Background information
- Origin: Athens, Georgia, US
- Genres: Indie rock, psychedelic pop, folk
- Years active: 2000–present
- Label: Cloud
- Members: John Fernandes Peter Erchick Derek Almstead A.J. Griffin
- Past members: Will Cullen Hart Hannah M. Jones Philip Brown Jeff Mangum Nesey Gallons Heather McIntosh Charlie Johnston Suzanne Allison

= Circulatory System (band) =

American psychedelic rock band

Circulatory System is a psychedelic rock musical ensemble formed by musician/painter Will Cullen Hart, and featuring Derek Almstead, Suzanne Allison, Peter Erchick, John Fernandes, Charlie Johnston, and Heather McIntosh.

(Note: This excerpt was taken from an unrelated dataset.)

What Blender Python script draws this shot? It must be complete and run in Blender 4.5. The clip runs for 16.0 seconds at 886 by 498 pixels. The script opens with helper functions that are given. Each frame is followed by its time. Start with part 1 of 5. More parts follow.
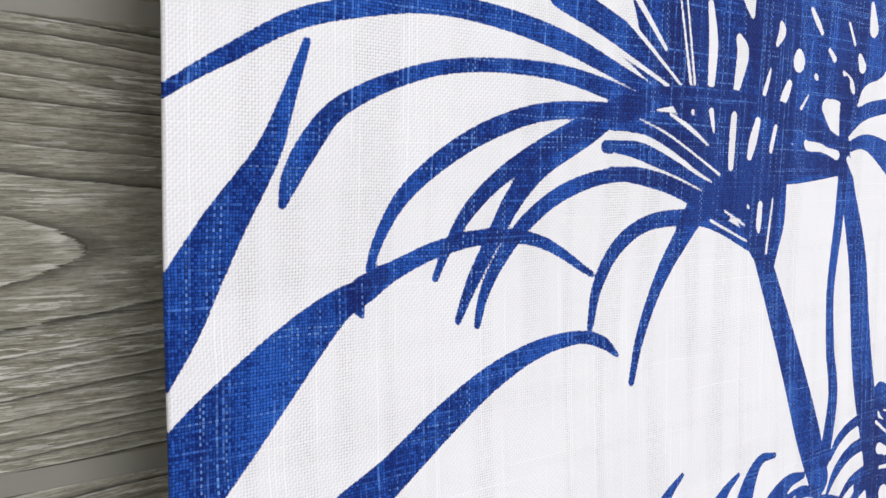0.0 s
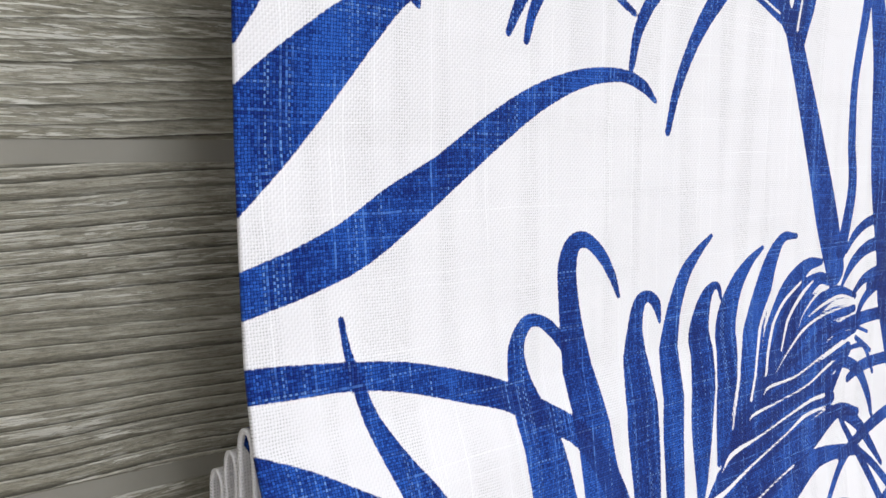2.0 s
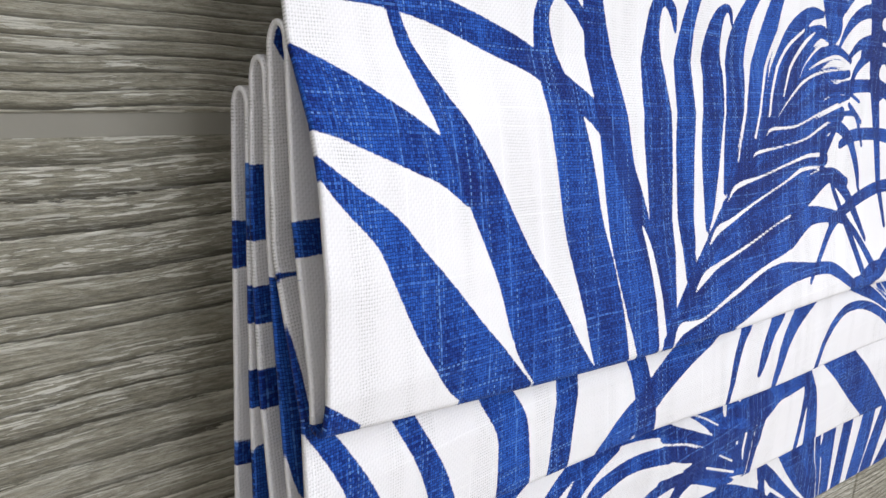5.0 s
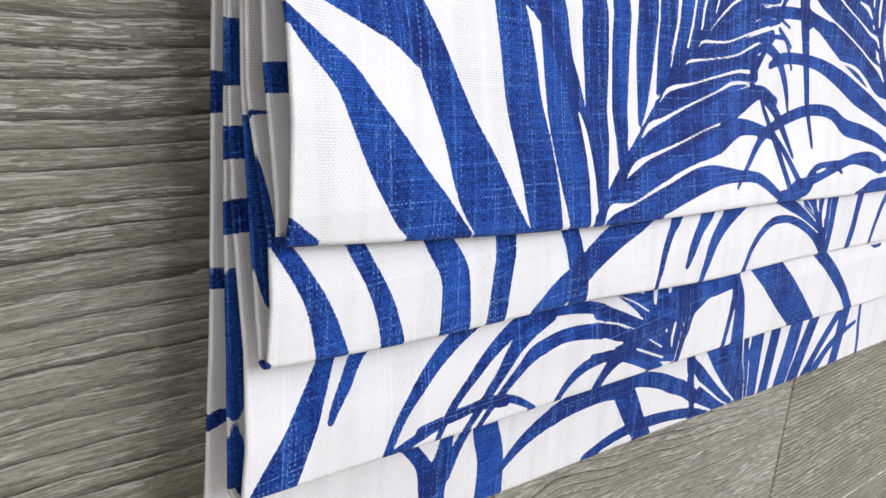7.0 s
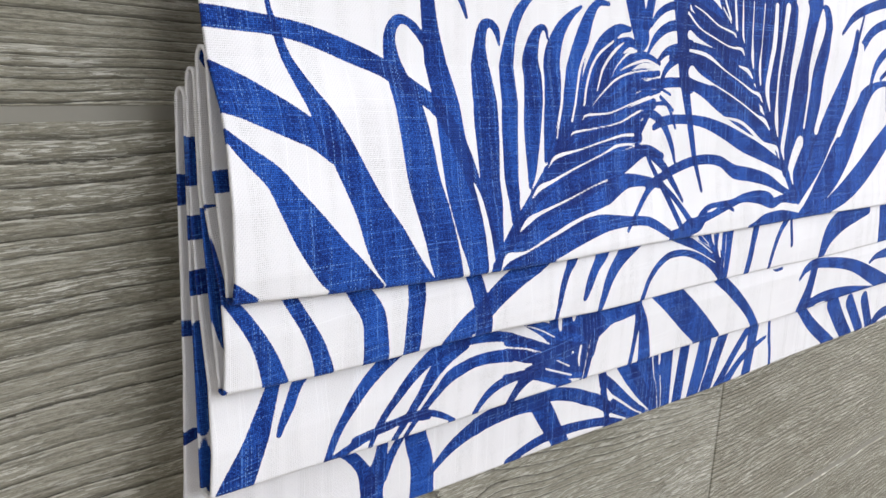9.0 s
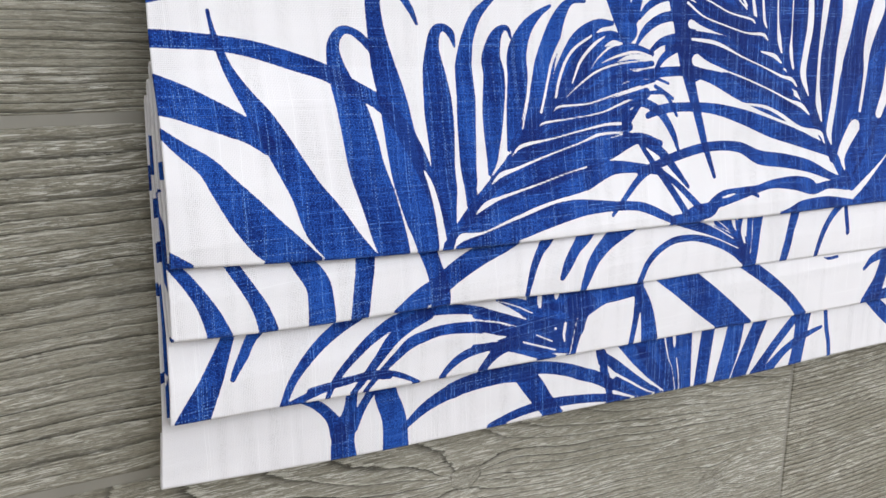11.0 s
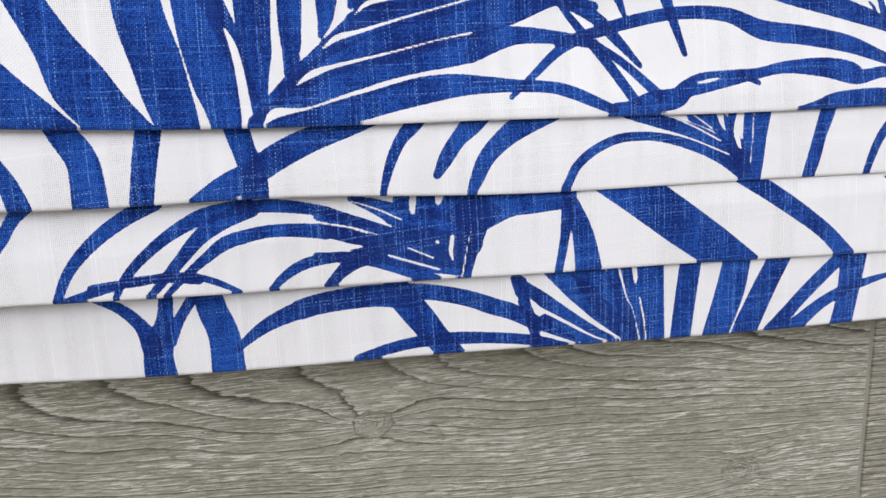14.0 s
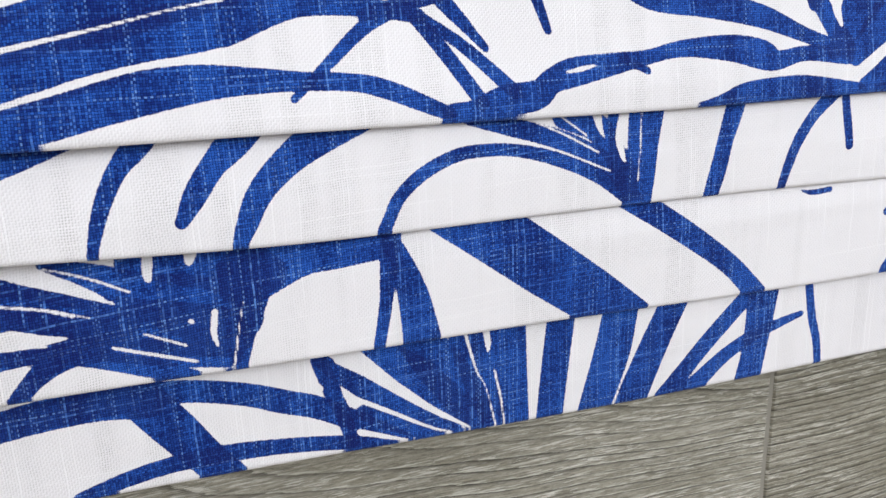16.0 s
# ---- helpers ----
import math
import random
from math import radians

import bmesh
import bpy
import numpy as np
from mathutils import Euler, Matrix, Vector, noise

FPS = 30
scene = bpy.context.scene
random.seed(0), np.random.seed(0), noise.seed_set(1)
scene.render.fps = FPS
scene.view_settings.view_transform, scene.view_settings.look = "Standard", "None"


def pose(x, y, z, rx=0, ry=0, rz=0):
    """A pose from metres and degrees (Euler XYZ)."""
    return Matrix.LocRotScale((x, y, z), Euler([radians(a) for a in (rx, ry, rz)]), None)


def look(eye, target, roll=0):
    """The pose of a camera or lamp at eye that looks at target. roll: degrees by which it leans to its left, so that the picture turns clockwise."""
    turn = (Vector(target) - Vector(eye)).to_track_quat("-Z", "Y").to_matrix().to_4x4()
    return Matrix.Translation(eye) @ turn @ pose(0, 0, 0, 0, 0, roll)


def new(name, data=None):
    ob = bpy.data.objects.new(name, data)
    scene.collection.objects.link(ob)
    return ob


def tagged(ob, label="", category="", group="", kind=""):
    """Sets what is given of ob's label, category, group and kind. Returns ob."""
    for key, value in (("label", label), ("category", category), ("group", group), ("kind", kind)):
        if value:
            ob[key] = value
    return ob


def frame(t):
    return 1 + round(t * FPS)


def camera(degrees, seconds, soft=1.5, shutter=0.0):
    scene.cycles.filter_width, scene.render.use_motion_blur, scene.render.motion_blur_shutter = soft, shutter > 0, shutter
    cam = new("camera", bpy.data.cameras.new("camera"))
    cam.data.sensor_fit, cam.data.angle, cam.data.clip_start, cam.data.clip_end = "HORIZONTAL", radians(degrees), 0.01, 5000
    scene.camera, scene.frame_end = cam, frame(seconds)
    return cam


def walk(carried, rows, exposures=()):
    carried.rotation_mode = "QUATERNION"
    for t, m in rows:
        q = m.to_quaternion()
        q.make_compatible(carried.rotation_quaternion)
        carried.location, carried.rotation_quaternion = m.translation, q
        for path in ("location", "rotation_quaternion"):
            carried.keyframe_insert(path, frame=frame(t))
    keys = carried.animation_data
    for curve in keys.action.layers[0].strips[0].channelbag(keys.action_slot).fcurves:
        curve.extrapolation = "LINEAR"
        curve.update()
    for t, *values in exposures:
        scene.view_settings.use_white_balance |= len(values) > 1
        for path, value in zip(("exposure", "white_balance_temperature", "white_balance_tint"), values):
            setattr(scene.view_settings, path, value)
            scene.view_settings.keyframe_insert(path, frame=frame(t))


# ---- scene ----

Hart, part of the Elephant Six Collective, was one of the lead players in the Olivia Tremor Control. After that group disbanded in 2000, he and most of the other former Olivias, with the exception of Bill Doss (who was focusing on his solo project Sunshine Fix), and Eric Harris, formed Circulatory System. Neutral Milk Hotel's Jeff Mangum also contributed to their albums, but was only briefly part of the touring version of the band.

Their third full-length album, Mosaics within Mosaics, was released on June 24, 2014.

Hart died on November 29, 2024, aged 53.

== Discography ==
- Circulatory System (2001, Cloud Recordings)
- Inside Views (2001, Cloud Recordings)
- Signal Morning (2009, Cloud Recordings)
- Side 3 (2010, Cloud Recordings)
- Mosaics Within Mosaics (2014, Cloud Recordings)

- Compilation appearances
The band also released the track "Deserts (As Big as a Star)" on the benefit album The Amos House Collection Volume III on Wishing Tree Records.